Non è un tema nuovo. Lo diceva don Milani sessant’anni fa. Il professor Tullio De Mauro ne scrive da decenni. L’Unione europea raccomanda la buona conoscenza della lingua come condizione della cittadinanza e della coesione sociale. L’Organizzazione mondiale della sanità spiega che è cosa indispensabile per farcela nella vita. Il che significa saper leggere, capire quel che si legge, scrivere e parlare correttamente non solo ti aiuta a proseguire negli studi, a salvaguardare il tuo posto di lavoro o a trovarne un altro ma anche a difenderti dai soprusi, far valere i tuoi diritti, prevenire e curare malattie, allontanare dipendenze, evitare il carcere, allungare la vita per te e i tuoi figli.
Eppure - dice bene Paola Mastrocola - non si impara più la nostra lingua a scuola. Bisogna iniziare ad urlarlo: è uno scandalo insopportabile. Che va descritto puntigliosamente. Come si fa per le malattie gravi. Le parole non si usano bene e se ne utilizzano sempre di meno. Si legge e si ascolta spesso senza capire: i test invalsi ce lo mostrano con chiarezza. Si scrive per frasi fatte, spesso tratte da stereotipi della tv. Non si conoscono le basi della sintassi. Tanto che le frasi scritte vengono tenute su - si fa per dire - da parole tuttofare. Così la parola «che» è ormai polivalente: la si trova, indifferentemente, al posto di «a cui», «di cui», «in cui» ma anche al posto di «dove» e di «quando». È una questione decisiva. Perché si perde la lingua e si perde la logica, il saper ragionare. Il congiuntivo si è eclissato e muore con esso la capacità di costruire ipotesi. È sparito l’uso dei connettivi fondamentali della nostra lingua: «infatti», «mentre», «tuttavia», «sebbene». E muore l’argomentazione. Non c’è, poi, idea di punteggiatura. E sparisce l’ortografia: le doppie, gli accenti, l’uso della h. O addirittura non si imparano i nostri pochi fonemi: ghe, ghi, che, chi, sce, sci, gli... E pensare che i bambini cinesi, in terza elementare, devono sapere leggere e scrivere almeno 300 ideogrammi, che in Francia si fa il dettato fino al liceo... Mentre il dettato nella nostra scuola primaria è merce rara già dalla seconda classe.

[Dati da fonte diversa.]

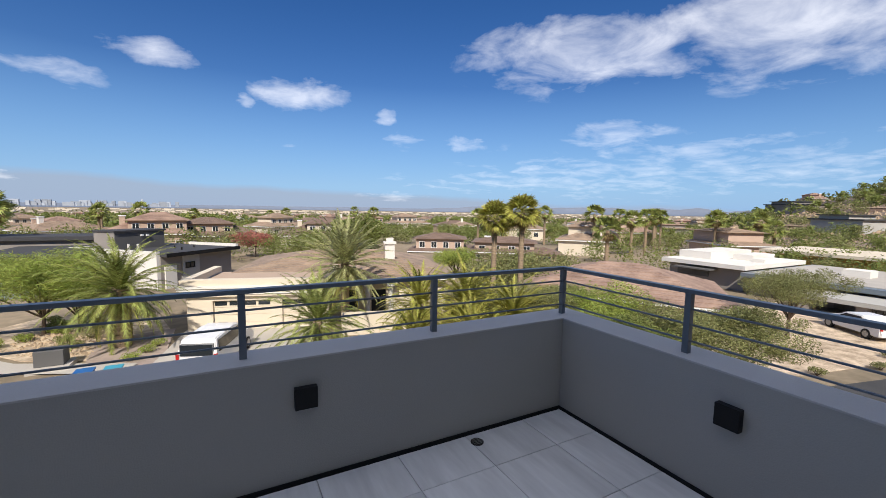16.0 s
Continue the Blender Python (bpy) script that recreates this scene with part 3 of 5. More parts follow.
def cable(pts, r, m, parent, name="cable"):
    cu = bpy.data.curves.new(name, "CURVE")
    cu.dimensions, cu.bevel_depth, cu.bevel_resolution = "3D", r, 2
    sp = cu.splines.new("NURBS")
    sp.points.add(len(pts) - 1)
    for p, q in zip(sp.points, pts):
        p.co = (*q, 1)
    sp.use_endpoint_u, sp.order_u = True, 3
    tmp = bpy.data.objects.new(name, cu)
    scene.collection.objects.link(tmp)
    me = bpy.data.meshes.new_from_object(tmp.evaluated_get(bpy.context.evaluated_depsgraph_get()))
    bpy.data.objects.remove(tmp)
    return link(name, me, m, parent, smooth=True)


for k, (a, b) in enumerate(((0.0, 0.0), (0.018, -0.02), (0.035, 0.012))):
    ring = [(0.012 + 0.004 * k, 1.375 + (0.09 - a) * math.cos(u), 1.815 + b + (0.085 - a) * math.sin(u)) for u in np.linspace(0.4, 5.6 - k * 0.8, 14)]
    cable(ring, 0.0055, M_CABLE, jb)
cable([(0.012, 1.27, 1.86), (0.02, 1.33, 1.9), (0.02, 1.41, 1.915), (0.012, 1.48, 1.9)], 0.006, M_CABLE, jb)

# ---------------------------------------------------------------- the house around the terrace
ZT = -0.03               # terrace level
PF, PW, PT = -5.28, 0.255, 0.703          # parapet: front face, west face, top
EX = 7.4                 # east wall face
tagged(part("house_mass", boxes((4.33, EAST + 4, -2.47, -0.2205, -6.6, 3.4)), M_STUCCO), kind="structure")
tagged(part("house_side", boxes((-0.5, -0.1505, -0.22, 2.0, -6.6, 3.2), (-3.2, -0.1505, 2.0, 2.0995, -6.6, 3.2), (-3.2, -2.46, 2.0995, 6.73, -6.6, 3.2),
                                (-0.3, 0.0, -0.2205, -0.23, -0.03, 2.8)), M_STUCCO), kind="structure")
# shade on the east wall is put into its darker colour
tagged(part("east_wall", boxes((EX, EX + 0.35, -4.62, -2.47, -6.6, 5.2), (EX, EX + 0.3, -8.86, -4.62, -6.6, 1.485)), M_STUCCO_SHADE), kind="structure")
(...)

Ma perché? C’è, forse, scritto da qualche parte che la scuola italiana non deve mettere al centro l’apprendimento serio della nostra lingua? Assolutamente no. Anzi. Le indicazioni nazionali - una volta si chiamavano programmi - della nostra scuola di base - materna, primaria e media - insistono proprio sull’Italiano. Sintassi. Grammatica. Lessico. Punteggiatura. In modo dettagliato. E si tratta di norme. Che chi insegna a scuola è tenuto a seguire. Proprio così: pur avendo la libertà di metodo, infatti, si devono garantire alcuni traguardi, che sono irrinunciabili.
Certo, ci sono ragioni antropologiche e storiche che «spiegano» come le regole e i limiti - le grammatiche - siano tristemente spariti da tutta la vita nazionale. Certo, è triste constatare che i tagli alla scuola pubblica colpiscono le scuole primarie del Sud, lì dove c’è meno tempo pieno e più povertà materiale e culturale. Certo, la tv che portava l’italiano ovunque, nel solco della scuola pubblica e gratuita risorgimentale - vi ricordate il maestro Manzi? - è diventata la tv che massacra la nostra lingua.
Ma fa bene Mastrocola a evitare l’analisi e venire alla proposta. Che io condivido: un test prima del biennio delle superiori. Ma perché ciò possa funzionare ci vuole un tempo dedicato a chi è rimasto indietro. E soprattutto ci vuole un altro esame, ben prima. Bisogna ripristinare per tutti - italiani e stranieri - l’esame di quinta elementare. Per salvare l’Italiano è urgente, a dieci anni, una prova vera: dettato, tema, riassunto e test di «uso della lingua». Perché è a quella età che si consolidano le basi della lingua materna o che si accede con successo a un’altra lingua. Perché la prova spingerà docenti e anche genitori a guardare con altri occhi alle competenze su cui non si transige. E perché è un rito di passaggio, cosa che serve a ogni essere umano che sta crescendo.